Directed by Billy Wilder
What it’s about: Phyllis Dietrichson (Barbara Stanwyck) doesn’t like her husband. I mean, she really doesn’t like him, and enlists the services of Walter Neff (Fred MacMurray), the top salesman at the Pacific All Risk Insurance Co., to help carry out the perfect crime.
Why watch it: Well, a few years back, the American Film Institute ranked Double Indemnity as the No. 29 greatest movie of all time. In addition, Stanwyck gives one of the silver screen’s great villainous performances. Stanwyck’s baddie is not the over-the-top type we’re used to these days. Hers is a slow, slow burn that is both subtle and cruel in its execution.
Interesting factoid: The blonde wig that Barbara Stanwyck is wearing throughout the movie was the idea of Billy Wilder. A month into shooting Wilder suddenly realized how bad it looked, but by then it was too late to re-shoot the earlier scenes.
Business takeaway: Check the fine print on your insurance policies or any legal document before you sign them. You never know what you might find in there.
Memorable scene: When Phyllis and Walter meet for the first time, the double entendres erupt like machine gun fire. It’s both seductive and dangerous and sets the tone for the rest of the movie.

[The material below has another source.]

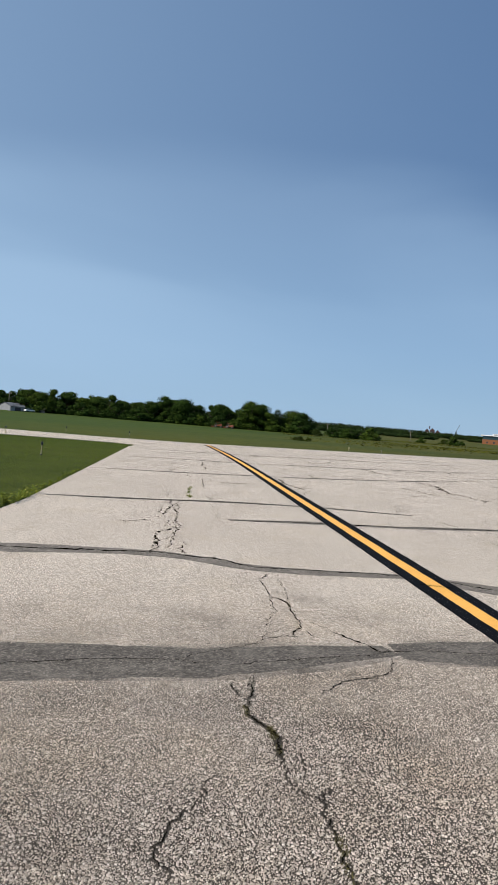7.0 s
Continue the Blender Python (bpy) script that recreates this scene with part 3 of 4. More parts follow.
crack([(-0.71, 4.56), (-0.82, 4.46), (-0.89, 4.37), (-0.95, 4.3), (-1, 4.23), (-1.05, 4.14)], 0.0091, 0.018, 0.017, seed=591)
crack([(-0.63, 4.79), (-0.54, 4.84), (-0.49, 4.9), (-0.4, 4.93)], 0.0112, 0.018, 0.02, seed=592)
crack([(-1.05, 4.12), (-0.95, 4.11), (-0.87, 4.14), (-0.82, 4.16), (-0.74, 4.15), (-0.67, 4.21), (-0.56, 4.3)], 0.0078, 0.018, 0.017, seed=593)
crack([(-0.56, 4.3), (-0.43, 4.38), (-0.31, 4.47), (-0.18, 4.56), (-0.03, 4.64), (0.09, 4.71), (0.18, 4.82)], 0.0097, 0.018, 0.018, seed=594)
crack([(0.18, 4.82), (0.25, 4.87), (0.33, 4.91)], 0.0151, 0.018, 0.019, seed=595)
crack([(0.24, 4.7), (0.24, 4.58), (0.24, 4.52), (0.19, 4.38), (0.14, 4.33)], 0.0095, 0.018, 0.018, seed=596)
crack([(0.14, 4.33), (0.09, 4.26), (0, 4.19), (-0.06, 4.14), (-0.11, 4.02), (-0.16, 3.91)], 0.0105, 0.018, 0.017, seed=597)
crack([(0.15, 4.33), (0.14, 4.23), (0.1, 4.17)], 0.0027, 0.018, 0.017, seed=598)
crack([(-0.56, 4.05), (-0.58, 3.97), (-0.58, 3.86), (-0.54, 3.8), (-0.52, 3.71)], 0.0051, 0.018, 0.015, seed=599)
crack([(-0.66, 3.88), (-0.64, 3.78), (-0.61, 3.74)], 0.0040, 0.018, 0.015, seed=600)
crack([(1.24, 5.19), (1.44, 5.21), (1.85, 5.28)], 0.0289, 0.018, 0.021, seed=601)
crack([(1.85, 5.28), (2.03, 5.34), (2.25, 5.45), (2.47, 5.46), (2.7, 5.5), (2.82, 5.5)], 0.0264, 0.018, 0.022, seed=602)
crack([(2.91, 5.6), (3.11, 5.67), (3.3, 5.79)], 0.0238, 0.018, 0.023, seed=603)
crack([(3.21, 6.26), (3.27, 6.09), (3.43, 6.04)], 0.0500, 0.018, 0.024, seed=604)
crack([(-2.21, 3.51), (-2.03, 3.61), (-1.87, 3.71), (-1.49, 3.95), (-1.23, 4.06), (-1, 4.13)], 0.0089, 0.018, 0.016, seed=605)
crack([(1.38, 7.44), (1.59, 7.34), (1.8, 7.3), (2.01, 7.17), (2.2, 6.98)], 0.0716, 0.025, 0.029, seed=606, near=False)
crack([(2.2, 6.98), (2.45, 6.9), (2.58, 6.81), (2.75, 6.63), (2.87, 6.48), (3, 6.36), (3.15, 6.2)], 0.0531, 0.021, 0.027, seed=607)
crack([(-0.67, 3.87), (-0.6, 3.71), (-0.54, 3.66)], 0.0054, 0.018, 0.015, seed=608)
crack([(-0.57, 4.03), (-0.53, 3.79), (-0.54, 3.66), (-0.51, 3.48)], 0.0110, 0.018, 0.015, seed=609)
crack([(-0.51, 3.48), (-0.45, 3.41), (-0.37, 3.34), (-0.32, 3.22), (-0.29, 3.08)], 0.0199, 0.018, 0.013, seed=610)
crack([(-0.29, 3.08), (-0.24, 2.9), (-0.21, 2.84), (-0.18, 2.8)], 0.0046, 0.018, 0.012, seed=611)
crack([(-0.3, 3.27), (-0.24, 3.18), (-0.19, 3.08), (-0.17, 2.97)], 0.0040, 0.018, 0.012, seed=612)
crack([(-0.18, 2.8), (-0.13, 2.78), (-0.08, 2.75)], 0.0047, 0.018, 0.012, seed=613)
crack([(-0.05, 2.86), (-0.08, 2.75), (-0.04, 2.62), (-0.01, 2.5), (0.01, 2.38), (0.04, 2.31)], 0.0063, 0.018, 0.012, seed=614)
crack([(0.04, 2.31), (0.07, 2.25), (0.04, 2.19), (0.06, 2.12)], 0.0050, 0.018, 0.012, seed=615)
crack([(0.06, 2.12), (0.11, 2.07), (0.13, 2), (0.14, 1.92), (0.15, 1.85), (0.17, 1.76)], 0.0040, 0.018, 0.012, seed=616)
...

Barton Keyes: Well, I get darn sick of trying to pick up after a gang of fast-talking salesmen dumb enough to sell life insurance to a guy who sleeps in the same bed with four rattlesnakes.
Walter Neff: I was thinking about that dame upstairs, and the way she had looked at me, and I wanted to see her again, close, without that silly staircase between us.
Walter Neff: Yes, I killed him. I killed him for money — and a woman — and I didn’t get the money and I didn’t get the woman. Pretty, isn’t it?